By Matthew Elliott, Contributing Reporter
RIO DE JANEIRO, BRAZIL – The campaign against forced evictions in Rio in the lead-up to the city’s mega-events celebrated a victory as the favela community of Vila Autódromo, adjacent to the Olympic Park site, secured its permanence after years of struggle. The outcome guarantees potentially displaced residents the choice between remaining within the community, or taking up government sponsored alternatives elsewhere.
Mayor Eduardo Paes agreed to the conservation of the favela community during a meeting with the residents association on Friday, August 9th. The Association of Residents, Fishermen, and Friends of Vila Autódromo (AMPAVA) stated afterwards, “After years of resistance and struggle, Vila Autódromo achieved a commitment from the Mayor: Vila Autódromo and its residents will not be removed.”
Work has already started on the proposed new site for displaced residents known as the Carioca Park. The Mayor had defended the relocation, urging that, “I wanted to have an option for these people. Now the city has the land and has designed Parque Carioca [Carioca Park] … All this within 500 meters of Vila Autódromo.”
It appears the compromise offers the best of both worlds to the residents, giving the option to stay or move to new housing. “The apartments at Parque Carioca are for really needy people and [the area has] schools,” Paes added.

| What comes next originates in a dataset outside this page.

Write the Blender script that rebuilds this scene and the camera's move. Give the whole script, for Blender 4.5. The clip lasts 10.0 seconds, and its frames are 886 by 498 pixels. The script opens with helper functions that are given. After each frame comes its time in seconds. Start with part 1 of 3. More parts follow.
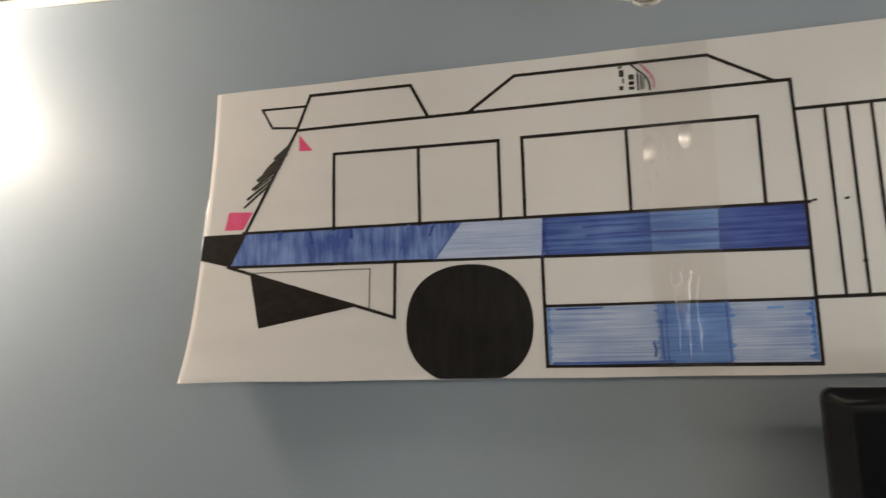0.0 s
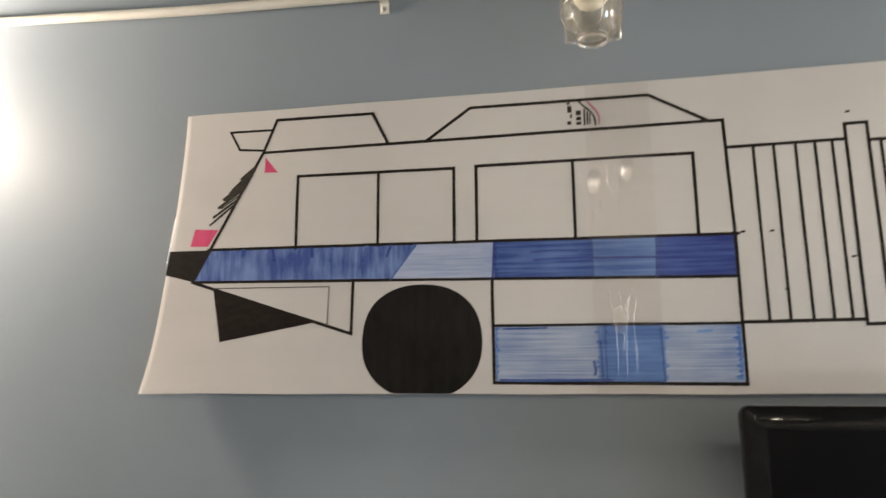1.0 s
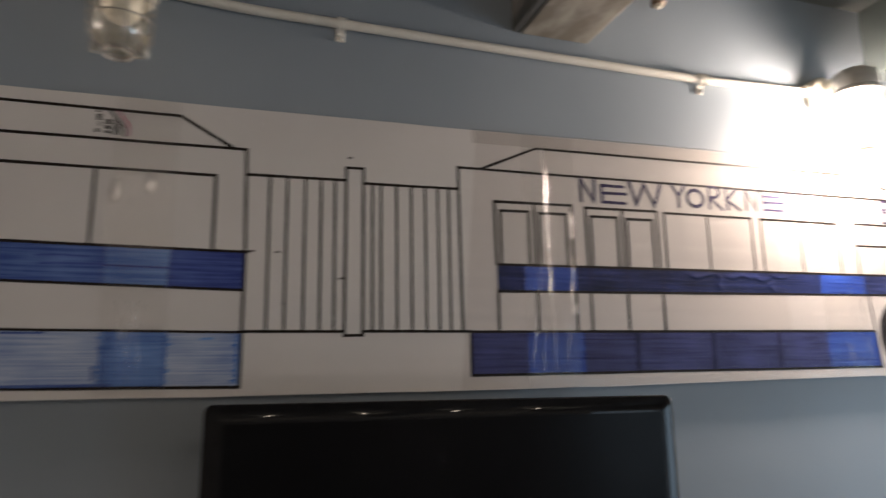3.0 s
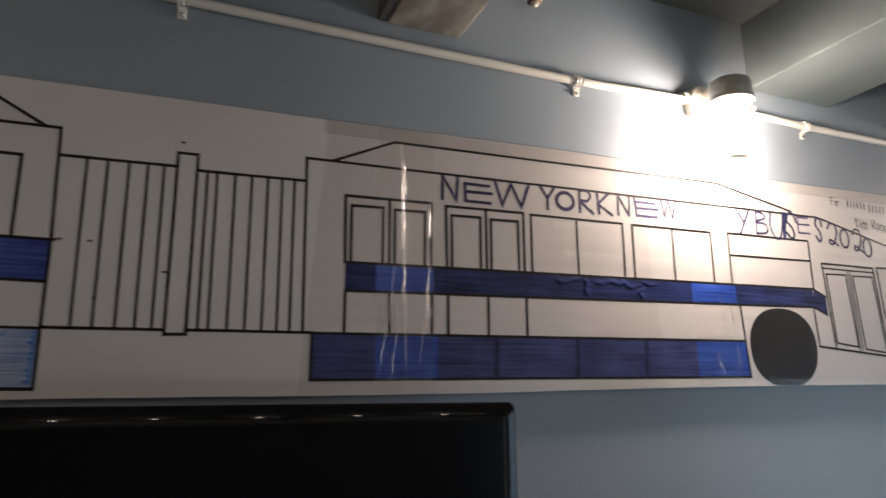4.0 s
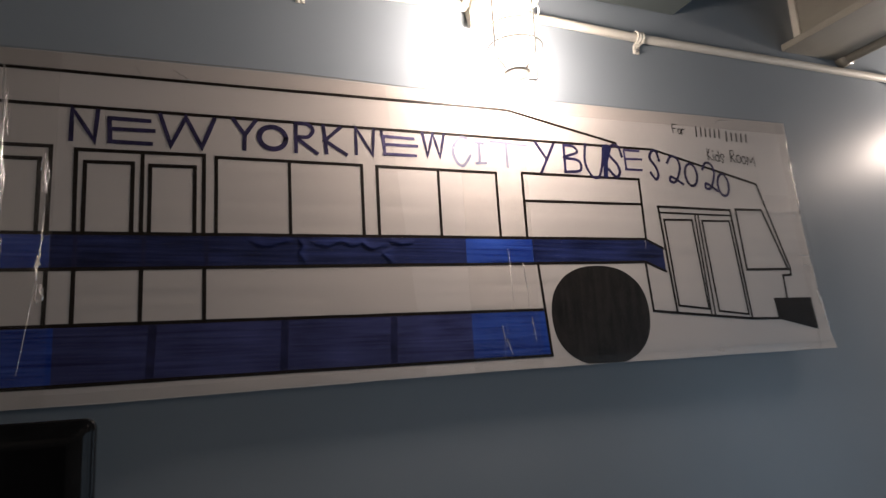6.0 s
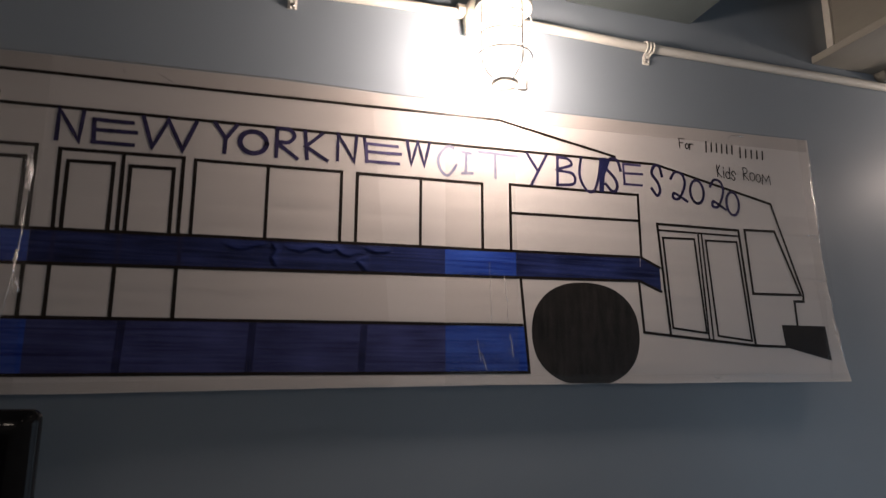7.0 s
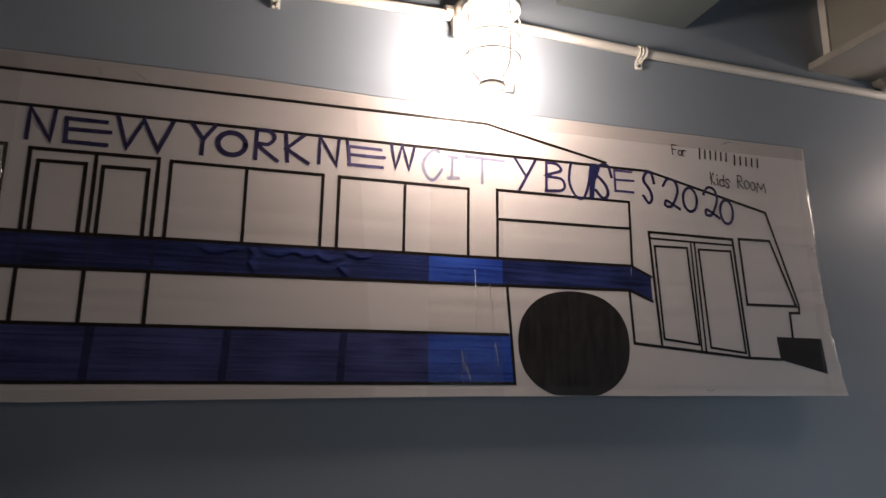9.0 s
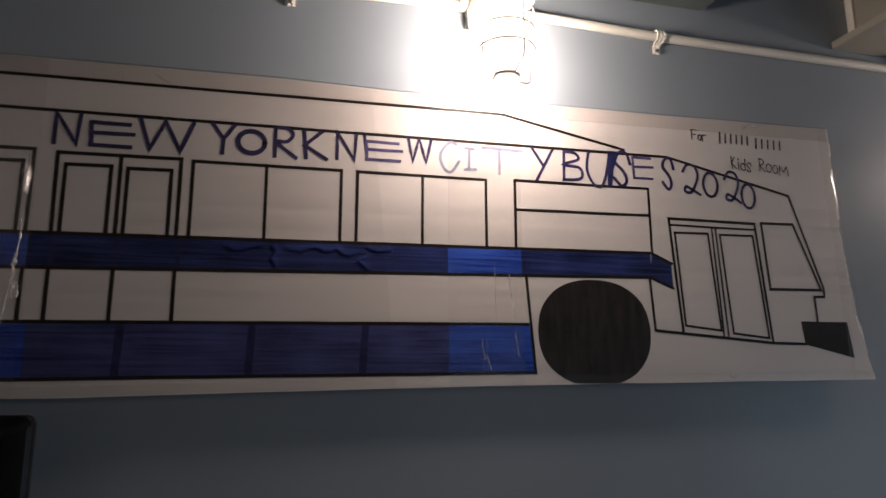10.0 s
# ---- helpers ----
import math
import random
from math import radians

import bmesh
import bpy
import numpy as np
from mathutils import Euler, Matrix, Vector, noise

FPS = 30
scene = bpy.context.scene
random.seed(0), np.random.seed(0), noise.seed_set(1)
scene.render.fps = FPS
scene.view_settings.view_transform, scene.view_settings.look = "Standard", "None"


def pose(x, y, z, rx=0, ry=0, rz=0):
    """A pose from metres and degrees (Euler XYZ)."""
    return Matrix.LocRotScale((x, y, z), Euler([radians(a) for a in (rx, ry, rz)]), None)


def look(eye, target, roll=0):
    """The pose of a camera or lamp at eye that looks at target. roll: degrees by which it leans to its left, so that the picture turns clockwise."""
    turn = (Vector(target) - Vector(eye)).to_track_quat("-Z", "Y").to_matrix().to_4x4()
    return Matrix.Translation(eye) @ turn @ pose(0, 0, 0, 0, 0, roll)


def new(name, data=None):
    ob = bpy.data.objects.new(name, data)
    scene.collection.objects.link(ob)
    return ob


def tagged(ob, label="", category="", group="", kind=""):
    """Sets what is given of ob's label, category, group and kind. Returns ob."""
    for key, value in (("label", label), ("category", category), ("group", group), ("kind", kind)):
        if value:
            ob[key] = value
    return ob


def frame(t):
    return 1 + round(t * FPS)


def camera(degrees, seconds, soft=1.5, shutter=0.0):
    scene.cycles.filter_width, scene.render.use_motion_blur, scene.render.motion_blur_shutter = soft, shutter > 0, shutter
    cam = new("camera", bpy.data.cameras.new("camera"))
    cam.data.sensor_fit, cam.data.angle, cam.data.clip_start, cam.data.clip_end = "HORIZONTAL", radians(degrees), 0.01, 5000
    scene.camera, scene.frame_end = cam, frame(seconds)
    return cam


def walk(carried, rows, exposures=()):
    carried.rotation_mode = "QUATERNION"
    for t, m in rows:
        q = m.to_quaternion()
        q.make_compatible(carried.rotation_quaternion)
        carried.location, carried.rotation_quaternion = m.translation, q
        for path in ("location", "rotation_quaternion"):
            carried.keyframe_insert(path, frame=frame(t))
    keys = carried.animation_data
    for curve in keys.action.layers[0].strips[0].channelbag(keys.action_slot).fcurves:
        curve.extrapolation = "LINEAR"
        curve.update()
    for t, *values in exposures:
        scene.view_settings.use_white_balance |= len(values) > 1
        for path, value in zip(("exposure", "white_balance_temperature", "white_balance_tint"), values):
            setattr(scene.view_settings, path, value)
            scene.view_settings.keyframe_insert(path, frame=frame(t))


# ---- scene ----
cam = camera(67.5, 10.0, soft=1.45, shutter=0.55)
PATH = [
    (0, (0.731, -1.246, 1.61), (0.352, 0.695, 1.906), -1.3),
    (0.5, (0.763, -1.261, 1.602), (0.456, 0.687, 1.935), -2.4),
    (1, (0.785, -1.307, 1.602), (0.478, 0.638, 1.955), -0.3),
    (1.5, (0.851, -1.312, 1.583), (0.775, 0.638, 2.021), 1.2),
    (1.7, (0.905, -1.323, 1.595), (0.914, 0.628, 2.036), 1.9),
    (1.8, (0.918, -1.321, 1.6), (0.978, 0.626, 2.056), 1.2),
    (1.9, (0.959, -1.325, 1.605), (1.03, 0.619, 2.067), 1.0),
    (2, (0.964, -1.328, 1.608), (1.001, 0.618, 2.068), 2.7),
    (2.1, (0.990, -1.354, 1.592), (1.1056, 0.5982, 2.0103), 2.21),
    (2.2, (1.024, -1.408, 1.571), (1.1138, 0.5551, 1.9440), 1.39),
    (2.3, (1.037, -1.446, 1.548), (1.2533, 0.5167, 1.8651), -1.05),
    (2.4, (1.070, -1.468, 1.556), (1.4005, 0.4787, 1.8750), 1.03),
    (2.5, (1.079, -1.494, 1.560), (1.3963, 0.4590, 1.8545), -0.95),
    (2.6, (1.085, -1.494, 1.563), (1.4835, 0.4379, 1.8923), 0.53),
    (2.7, (1.086, -1.488, 1.572), (1.5187, 0.4363, 1.9035), 0.32),
    (2.9, (1.099, -1.458, 1.574), (1.639, 0.429, 1.961), -0.3),
    (3, (1.108, -1.44, 1.577), (1.722, 0.423, 1.967), -0.8),
    (3.2, (1.132, -1.402, 1.564), (1.858, 0.41, 1.995), -1.7),
    (4.3, (1.467, -1.439, 1.555), (2.241, 0.357, 1.974), 0.5),
    (4.4, (1.502, -1.442, 1.549), (2.29, 0.349, 1.962), 0.7),
    (4.5, (1.534, -1.457, 1.556), (2.334, 0.334, 1.948), 0.4),
    (4.9, (1.686, -1.474, 1.542), (2.602, 0.274, 1.866), -1.5),
    (5, (1.723, -1.412, 1.546), (2.687, 0.314, 1.85), -2.3),
    (5.1, (1.763, -1.385, 1.534), (2.695, 0.352, 1.87), -2.3),
    (5.2, (1.802, -1.346, 1.543), (2.752, 0.378, 1.901), -1.6),
    (6.3, (2.213, -1.274, 1.565), (2.847, 0.58, 1.964), -1.5),
    (6.5, (2.254, -1.287, 1.564), (2.846, 0.584, 1.95), 1.1),
    (7, (2.296, -1.329, 1.584), (2.876, 0.545, 1.971), 0.1),
    (7.5, (2.284, -1.346, 1.607), (2.798, 0.543, 2.017), -0.1),
    (8, (2.306, -1.313, 1.599), (2.864, 0.567, 1.992), -0.6),
    (8.5, (2.311, -1.316, 1.583), (2.844, 0.564, 2.005), 0.4),
    (9, (2.340, -1.299, 1.586), (2.918, 0.569, 2.001), 0.6),
    (9.5, (2.358, -1.302, 1.602), (2.93, 0.576, 1.987), -0.7),
    (10, (2.348, -1.317, 1.596), (2.857, 0.581, 1.969), -0.2),
]
EXPOSURES = [(0.0, 1.27, 6850, 9), (1.5, 1.34, 6850, 11), (2.0, 1.36, 6800, 8), (2.25, 1.44, 6800, 9), (2.4, 1.34, 6800, 11), (2.5, 1.02, 6800, 12), (3.0, 0.1, 6850, 16), (3.2, 0.0, 6850, 16), (4.3, -0.52, 6620, 15), (4.5, -0.57, 6600, 15), (5.0, -0.98, 6600, 14), (5.2, -1.05, 6600, 14), (6.5, -1.55, 6700, 18), (8.0, -1.65, 6720, 19), (9.5, -1.66, 6720, 20), (10.0, -1.7, 6720, 19)]
walk(cam, [(t, look(eye, target, roll)) for t, eye, target, roll in PATH], EXPOSURES)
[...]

According to Theresa Williamson, executive director of non-profit NGO Catalytic Communities, the decision means “any families along the water’s edge that require resettlement will be offered housing within the community, at the nearby Parque Carioca, or market-value compensation.”

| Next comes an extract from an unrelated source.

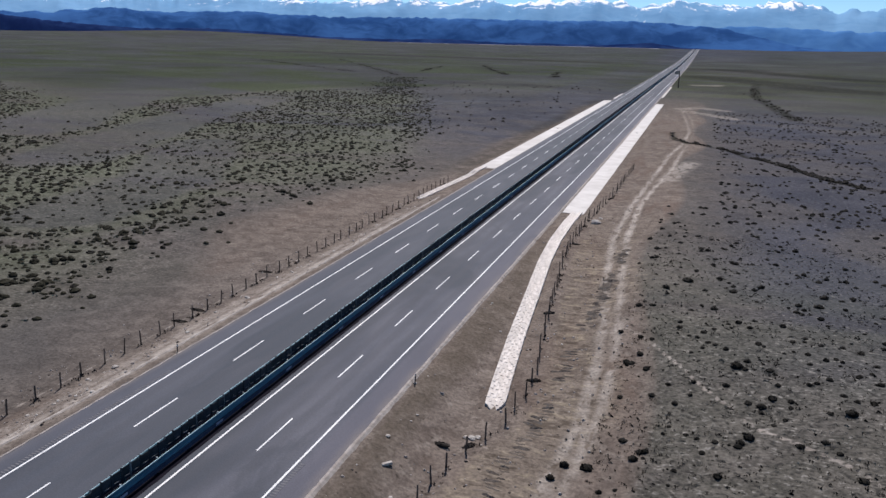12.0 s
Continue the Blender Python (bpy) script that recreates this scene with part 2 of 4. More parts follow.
SOIL = soil_material()
ASPHALT = asphalt_material()
PAINT = stained_material("road_paint", (0.62, 0.62, 0.62), (0.74, 0.74, 0.73), 0.6, 0.6, dirt=(0.3, 0.29, 0.29), dirt_amount=0.45)
BITUMEN = stained_material("near_black_bitumen", (0.003, 0.003, 0.007), (0.007, 0.006, 0.011), 0.9, 0.8, dirt=(0.014, 0.011, 0.018), dirt_amount=0.35)
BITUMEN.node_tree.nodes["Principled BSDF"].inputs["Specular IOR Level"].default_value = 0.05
CONCRETE = stained_material("pale_concrete", (0.495, 0.47, 0.44), (0.595, 0.57, 0.54), 4.0, 0.9, dirt=(0.40, 0.35, 0.31), dirt_amount=0.55)
BLOCK = stained_material("whitewashed_stone", (0.51, 0.465, 0.425), (0.61, 0.565, 0.52), 0.5, 0.9, dirt=(0.38, 0.325, 0.285), dirt_amount=0.6, vary=0.13)
MORTAR = stained_material("dusty_mortar", (0.53, 0.485, 0.44), (0.60, 0.555, 0.51), 0.8, 0.95)
KERB_DUST = stained_material("crushed_gravel", (0.24, 0.212, 0.188), (0.36, 0.325, 0.295), 0.7, 0.95, dirt=(0.13, 0.10, 0.085), dirt_amount=0.6, bump=0.8, relief=0.08)
CREAM_EARTH = stained_material("cream_earth", (0.25, 0.222, 0.196), (0.38, 0.345, 0.31), 0.9, 0.95, dirt=(0.14, 0.115, 0.098), dirt_amount=0.9, bump=0.8, relief=0.08)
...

A negotiation group consisting of residents and technical advisers to the Mayor was established and any decisions will be subject to approval by resident assemblies. The basis for the urbanization project will be the Popular Plan; “developed through a series of studies and participatory meetings between the community and urban planners from two federal universities,” Williamson explained.
The small community, on the banks of Lake Jacarepaguá, had been facing eviction since 1993 when professed environmental concerns precipitated the removal of several favelas in the Zona Oeste (West Zone). Vila Autódromo residents took the case to court, securing land titles the following year.
In 2007 the courts once again intervened to preserve the community when it was targeted for displacement during the Pan-American Games. After the city won the Olympic bid in October 2009, however, the Mayor announced that imminent eviction would take place to secure the perimeter of the anticipated Olympic Park.
In January 2012 citizens won a temporary stay against the project but bidding soon resumed amid alternating justifications for their removal. Since then residents have conceived and presented their Popular Plan for on-site upgrades and, more recently, organized protests following undue pressure from government employees on individuals to waive their leases. Paes himself admitted the processes had been “poorly conducted”.
Williams was optimistic that the decision may have positive ramifications for others across the city. “Ideally this constitutes a change of heart and recognition that favelas are an integral and important part of what makes Rio Rio, and that recognizing their qualities and contributions to the city, and developing policies based on this, is on the cards”, she stated.
Earlier in the week the Mayor had met with the Popular Committee on the World Cup and the Olympics, an advocacy group comprising of human rights organizations, citizens and academics which emerged following the Pan-American Games in 2007 to defend housing rights. The Committee presented their report on mega-events and human rights violations in Rio de Janeiro and emphasized that over 40,000 citizens faced threats to their housing rights as families from 26 communities had already lost their homes.
In 2011, the IBGE (Instituto Brasileiro de Geografia e Estatistica) released the findings from its 2010 census which state that 22.03 percent of the 6,323,037 residents of Rio de Janeiro live in favelas, or ‘substandard’ and irregular housing communities. Although the total city population grew only 3.4 percent, growth of favela population of 27.65 percent in ten years.